• [YOUR INSTRUCTIONS]: Give every line again exactly as it appears, please, but not the pictures.
** start INPUT ROWS **
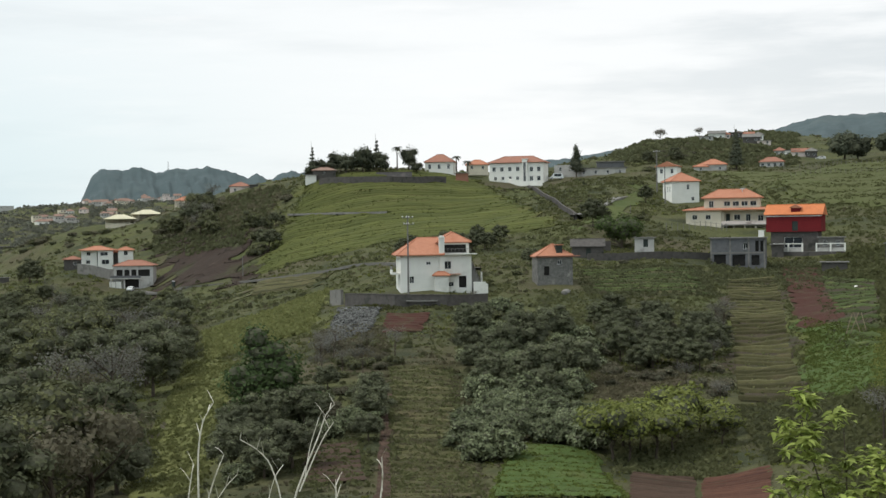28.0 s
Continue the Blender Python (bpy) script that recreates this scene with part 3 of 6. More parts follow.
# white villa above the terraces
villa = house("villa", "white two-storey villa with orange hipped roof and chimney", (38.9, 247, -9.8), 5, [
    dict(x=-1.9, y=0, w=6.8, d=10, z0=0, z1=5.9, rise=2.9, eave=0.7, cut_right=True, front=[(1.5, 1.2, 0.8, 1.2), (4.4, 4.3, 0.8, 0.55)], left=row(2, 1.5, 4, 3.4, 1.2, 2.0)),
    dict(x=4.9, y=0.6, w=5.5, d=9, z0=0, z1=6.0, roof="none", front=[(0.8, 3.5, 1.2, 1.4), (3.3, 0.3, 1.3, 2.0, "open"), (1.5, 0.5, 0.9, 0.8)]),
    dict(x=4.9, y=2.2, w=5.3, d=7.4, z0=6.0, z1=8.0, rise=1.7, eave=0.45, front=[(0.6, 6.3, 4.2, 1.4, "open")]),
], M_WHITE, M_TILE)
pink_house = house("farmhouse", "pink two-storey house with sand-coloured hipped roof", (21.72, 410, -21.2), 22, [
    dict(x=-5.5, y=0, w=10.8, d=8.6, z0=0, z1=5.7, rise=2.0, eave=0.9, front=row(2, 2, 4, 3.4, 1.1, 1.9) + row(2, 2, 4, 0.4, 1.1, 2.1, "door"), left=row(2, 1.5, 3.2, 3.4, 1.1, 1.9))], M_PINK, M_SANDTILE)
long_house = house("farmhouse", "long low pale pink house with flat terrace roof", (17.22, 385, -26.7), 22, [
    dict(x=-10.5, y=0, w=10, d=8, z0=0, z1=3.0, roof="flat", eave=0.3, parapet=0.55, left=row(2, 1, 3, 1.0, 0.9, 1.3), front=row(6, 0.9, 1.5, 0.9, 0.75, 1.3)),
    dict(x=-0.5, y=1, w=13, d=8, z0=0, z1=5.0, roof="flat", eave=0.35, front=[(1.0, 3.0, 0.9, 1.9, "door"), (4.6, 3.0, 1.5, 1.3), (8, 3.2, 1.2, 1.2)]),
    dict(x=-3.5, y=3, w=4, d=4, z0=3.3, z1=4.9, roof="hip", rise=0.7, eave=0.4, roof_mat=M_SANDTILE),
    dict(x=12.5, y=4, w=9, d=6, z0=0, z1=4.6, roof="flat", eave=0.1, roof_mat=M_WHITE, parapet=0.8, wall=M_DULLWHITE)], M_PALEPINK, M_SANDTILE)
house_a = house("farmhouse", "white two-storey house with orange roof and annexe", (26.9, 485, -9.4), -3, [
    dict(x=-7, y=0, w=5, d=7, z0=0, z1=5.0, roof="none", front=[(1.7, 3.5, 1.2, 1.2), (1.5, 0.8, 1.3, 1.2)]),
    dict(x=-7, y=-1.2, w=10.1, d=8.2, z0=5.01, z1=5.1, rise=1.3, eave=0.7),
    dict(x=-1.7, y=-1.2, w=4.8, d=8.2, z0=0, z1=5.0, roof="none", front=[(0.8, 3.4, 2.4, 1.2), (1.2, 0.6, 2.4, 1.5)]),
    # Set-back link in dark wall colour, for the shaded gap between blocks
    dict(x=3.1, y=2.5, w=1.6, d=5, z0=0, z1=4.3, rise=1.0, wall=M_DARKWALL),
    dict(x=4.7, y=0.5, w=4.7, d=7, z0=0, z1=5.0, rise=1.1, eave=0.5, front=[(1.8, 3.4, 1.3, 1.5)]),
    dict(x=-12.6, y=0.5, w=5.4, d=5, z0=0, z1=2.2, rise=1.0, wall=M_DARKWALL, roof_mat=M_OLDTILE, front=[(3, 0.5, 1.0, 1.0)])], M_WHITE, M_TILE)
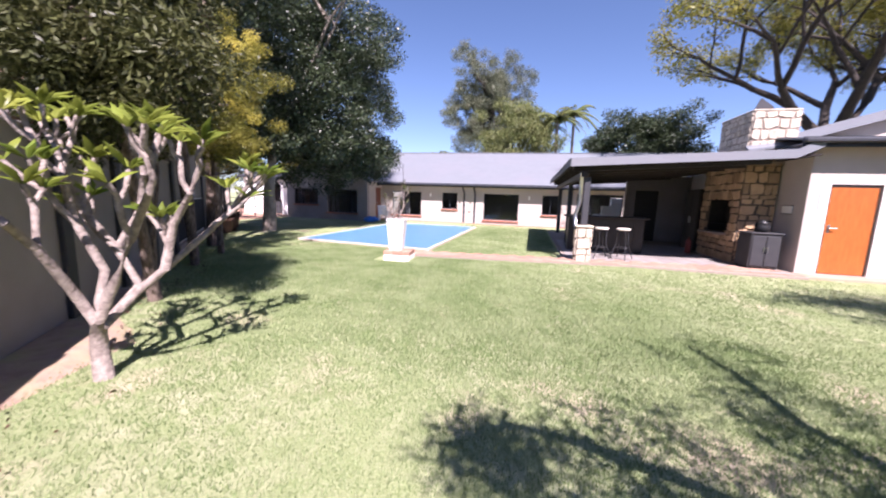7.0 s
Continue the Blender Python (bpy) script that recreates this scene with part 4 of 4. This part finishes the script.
** end INPUT ROWS **
• [COMPLETED EXERCISE]:
28.0 s
Continue the Blender Python (bpy) script that recreates this scene with part 3 of 6. More parts follow.
# white villa above the terraces
villa = house("villa", "white two-storey villa with orange hipped roof and chimney", (38.9, 247, -9.8), 5, [
    dict(x=-1.9, y=0, w=6.8, d=10, z0=0, z1=5.9, rise=2.9, eave=0.7, cut_right=True, front=[(1.5, 1.2, 0.8, 1.2), (4.4, 4.3, 0.8, 0.55)], left=row(2, 1.5, 4, 3.4, 1.2, 2.0)),
    dict(x=4.9, y=0.6, w=5.5, d=9, z0=0, z1=6.0, roof="none", front=[(0.8, 3.5, 1.2, 1.4), (3.3, 0.3, 1.3, 2.0, "open"), (1.5, 0.5, 0.9, 0.8)]),
    dict(x=4.9, y=2.2, w=5.3, d=7.4, z0=6.0, z1=8.0, rise=1.7, eave=0.45, front=[(0.6, 6.3, 4.2, 1.4, "open")]),
], M_WHITE, M_TILE)
pink_house = house("farmhouse", "pink two-storey house with sand-coloured hipped roof", (21.72, 410, -21.2), 22, [
    dict(x=-5.5, y=0, w=10.8, d=8.6, z0=0, z1=5.7, rise=2.0, eave=0.9, front=row(2, 2, 4, 3.4, 1.1, 1.9) + row(2, 2, 4, 0.4, 1.1, 2.1, "door"), left=row(2, 1.5, 3.2, 3.4, 1.1, 1.9))], M_PINK, M_SANDTILE)
long_house = house("farmhouse", "long low pale pink house with flat terrace roof", (17.22, 385, -26.7), 22, [
    dict(x=-10.5, y=0, w=10, d=8, z0=0, z1=3.0, roof="flat", eave=0.3, parapet=0.55, left=row(2, 1, 3, 1.0, 0.9, 1.3), front=row(6, 0.9, 1.5, 0.9, 0.75, 1.3)),
    dict(x=-0.5, y=1, w=13, d=8, z0=0, z1=5.0, roof="flat", eave=0.35, front=[(1.0, 3.0, 0.9, 1.9, "door"), (4.6, 3.0, 1.5, 1.3), (8, 3.2, 1.2, 1.2)]),
    dict(x=-3.5, y=3, w=4, d=4, z0=3.3, z1=4.9, roof="hip", rise=0.7, eave=0.4, roof_mat=M_SANDTILE),
    dict(x=12.5, y=4, w=9, d=6, z0=0, z1=4.6, roof="flat", eave=0.1, roof_mat=M_WHITE, parapet=0.8, wall=M_DULLWHITE)], M_PALEPINK, M_SANDTILE)
house_a = house("farmhouse", "white two-storey house with orange roof and annexe", (26.9, 485, -9.4), -3, [
    dict(x=-7, y=0, w=5, d=7, z0=0, z1=5.0, roof="none", front=[(1.7, 3.5, 1.2, 1.2), (1.5, 0.8, 1.3, 1.2)]),
    dict(x=-7, y=-1.2, w=10.1, d=8.2, z0=5.01, z1=5.1, rise=1.3, eave=0.7),
    dict(x=-1.7, y=-1.2, w=4.8, d=8.2, z0=0, z1=5.0, roof="none", front=[(0.8, 3.4, 2.4, 1.2), (1.2, 0.6, 2.4, 1.5)]),
    # Set-back link in dark wall colour, for the shaded gap between blocks
    dict(x=3.1, y=2.5, w=1.6, d=5, z0=0, z1=4.3, rise=1.0, wall=M_DARKWALL),
    dict(x=4.7, y=0.5, w=4.7, d=7, z0=0, z1=5.0, rise=1.1, eave=0.5, front=[(1.8, 3.4, 1.3, 1.5)]),
    dict(x=-12.6, y=0.5, w=5.4, d=5, z0=0, z1=2.2, rise=1.0, wall=M_DARKWALL, roof_mat=M_OLDTILE, front=[(3, 0.5, 1.0, 1.0)])], M_WHITE, M_TILE)
7.0 s
Continue the Blender Python (bpy) script that recreates this scene with part 4 of 4. This part finishes the script.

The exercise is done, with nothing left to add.